Right-sizing EC2: $3,800
Zombie resources: $3,200
Savings Plans: $4,500
NAT Gateway optimization: $800
S3 lifecycle policies: $1,200
Non-prod shutdowns: $2,800
CloudWatch log retention: $600
Misc (data transfer, Lambda tuning): $2,100

None of it was rocket science. It was a week of methodical work — pulling metrics, checking utilization, deleting things that shouldn’t exist, and committing to discounts on things that should.

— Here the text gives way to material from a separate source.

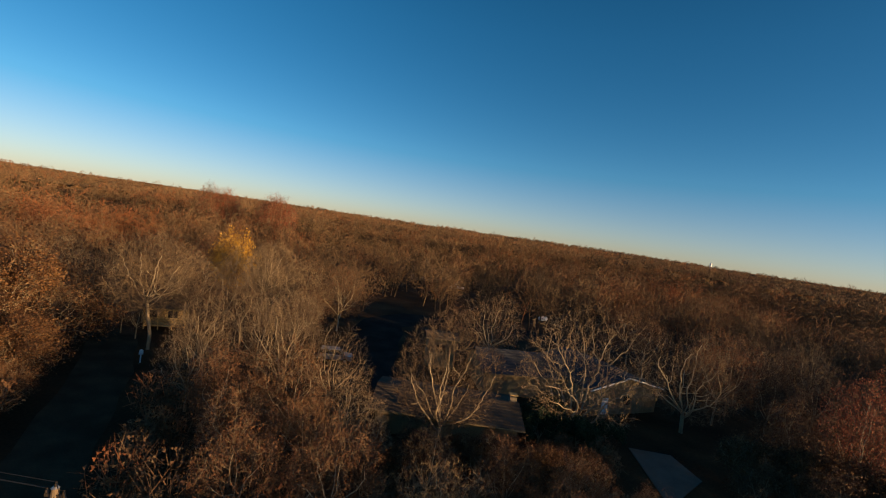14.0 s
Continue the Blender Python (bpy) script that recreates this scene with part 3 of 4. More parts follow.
def scatter_near(total):
    """Fills the near woods by rejection, evenly spaced."""
    rng = np.random.default_rng(5)
    n = 9000
    r = 24 + 66 * np.sqrt(rng.random(n))
    b = np.radians(rng.uniform(-62, 175, n))
    X, Y = r * np.sin(b), r * np.cos(b)
    ok = (land(X, Y) > 2.5) & ~open_ground(X, Y, 1.5) & ~yard(X, Y) & ~near_road(X, Y, LANE, 6.5)
    W = wave(X, Y, 14, 0.3)
    for x, y, w in zip(X[ok], Y[ok], W[ok]):
        if len(PLANTED) >= total:
            break
        if any((x - a) ** 2 + (y - c) ** 2 < 5.9 ** 2 for a, c in PLANTED):
            continue
        leafy = (0.3 if math.degrees(math.atan2(x, y)) < 22 else 0.7) + (0.2 if w > 0.55 else 0)
        if 30 < math.degrees(math.atan2(x, y)) < 62 and math.hypot(x, y) < 60:
            leafy = 0.75
        kind = "russet" if rng.random() < leafy else "bare"
        along, side = (x - 17.5) * 0.872 - (y - 50) * 0.489, (x - 17.5) * 0.489 + (y - 50) * 0.872
        low = 0.6 if 6 < along < 60 and -12 < side < 9 else 0.7 if 6 < along < 75 and -20 < side < -12 else 0.95
        if math.degrees(math.atan2(x, y)) < -8 and math.hypot(x, y) < 43:
            kind, low = "russet", 0.72
        if math.degrees(math.atan2(x, y)) > 112 and y < 0 and x > 0:
            low = 0.5
        if land(x, y) < 16 and math.degrees(math.atan2(x, y)) < 112:
            low *= 0.66
        plant(kind, float(x), float(y), low * rng.uniform(7.5, 12.0), int(rng.integers(4)), rng.uniform(0, 360), rng.uniform(0.85, 1.08) * (1.25 if low < 0.85 else 1.0))


scatter_near(280)


def set_tone(ob, values):
    a = ob.data.attributes.new("tone", "FLOAT", "POINT")
    a.data.foreach_set("value", np.asarray(values, np.float32))


def stand(seed, n, step, leaves, leaf_size, width, W=4.4):
    """One light tree for the depth of the woods, as arrays: H is 11 m."""
    rng = np.random.default_rng(seed)
    thick, fine, ends = oak_parts(seed, 11.0, W, 0.22, 0.3, n, step, 2, 6, 0.024, 0.06 if n > 50 else 0.03, width)
    V1, F1 = tubes(thick, 3)
    F1 = np.concatenate([F1[:, [0, 1, 2]], F1[:, [0, 2, 3]]])
    V2, F2 = sprays([(a, b, max(r, width), q) for a, b, r, q in fine], rng)
    V3, F3 = leaf_cloud(ends[rng.permutation(len(ends))[:leaves]], 1, leaf_size, 0.25, rng)
    return np.concatenate([V1, V2, V3]), np.concatenate([F1, F2 + len(V1), F3 + len(V1) + len(V2)])


def oak_woods(name, inner, outer, spacing, seed, protos, sector=(-70, 215), H=(8.5, 12.0), tall=0.0, apart=4.0):
    """The woods behind the single trees: light oaks of a few growths, each turned and sized, joined."""
    rng = np.random.default_rng(seed)
    n = int((outer ** 2 - inner ** 2) * math.pi * (sector[1] - sector[0]) / 360 / spacing ** 2)
    r = np.sqrt(rng.uniform(inner ** 2, outer ** 2, n))
    b = np.radians(rng.uniform(sector[0], sector[1], n))
    x, y = r * np.sin(b), r * np.cos(b)
    ok = (land(x, y) > 2.0) & ~open_ground(x, y, 1.5) & ~yard(x, y)
    x, y = x[ok], y[ok]
    near = np.array(PLANTED)
    if inner < 95:
        ok = np.array([np.min((near[:, 0] - px) ** 2 + (near[:, 1] - py) ** 2) > apart ** 2 for px, py in zip(x, y)])
        x, y = x[ok], y[ok]
    n = len(x)
    z = height(x, y)
    h = rng.uniform(H[0], H[1], n) * (0.7 + 0.3 * np.clip(land(x, y) / 26, 0, 1)) * (1 + 0.14 * wave(x, y, 26, 0.7)) * np.where(rng.random(n) < tall, rng.uniform(1.15, 1.4, n), 1)
    leafy = np.clip(0.5 + 0.5 * wave(x, y, 31, 1.9) + rng.normal(0, 0.35, n), 0, 1)
    which = np.clip((leafy * len(protos)).astype(int), 0, len(protos) - 1)
    tint = np.clip(0.08 + 0.62 * leafy + rng.normal(0, 0.16, n), 0, 1)
    VV, FF, TT, base = [], [], [], 0
    for k, (V, F) in enumerate(protos):
        i = np.flatnonzero(which == k)
        if len(i) == 0:
            continue
        a, sz = rng.uniform(0, 6.283, len(i)), h[i] / 11.0
        sw = sz * rng.uniform(0.85, 1.2, len(i))
        c, q = (np.cos(a) * sw)[:, None], (np.sin(a) * sw)[:, None]
        W = np.stack([V[None, :, 0] * c - V[None, :, 1] * q + x[i, None], V[None, :, 0] * q + V[None, :, 1] * c + y[i, None], V[None, :, 2] * sz[:, None] + z[i, None]], -1)
        VV.append(W.reshape(-1, 3))
        FF.append((F[None] + (np.arange(len(i)) * len(V))[:, None, None] + base).reshape(-1, 3))
        TT.append(np.repeat(tint[i], len(V)))
        base += len(i) * len(V)
    ob = new(name, fast_mesh(name, np.concatenate(VV), np.concatenate(FF), M_WOODS))
    set_tone(ob, np.concatenate(TT))
    return tagged(ob, "dense autumn oak woods with bare twigs and russet leaves", "woods", kind="stuff")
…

The hardest part wasn’t technical. It was convincing the team to actually look at the bill regularly. Cost optimization isn’t a project — it’s a practice. You do it once, you save money. You do it continuously, you keep saving money.

If you’re staring at an AWS bill that feels too high, start with techniques 1, 4, and 5. Right-size, kill zombies, lifecycle your storage. You’ll probably find 20-30% savings in a day. Then work through the rest of the list over the following weeks.

The money is there. You just have to go get it.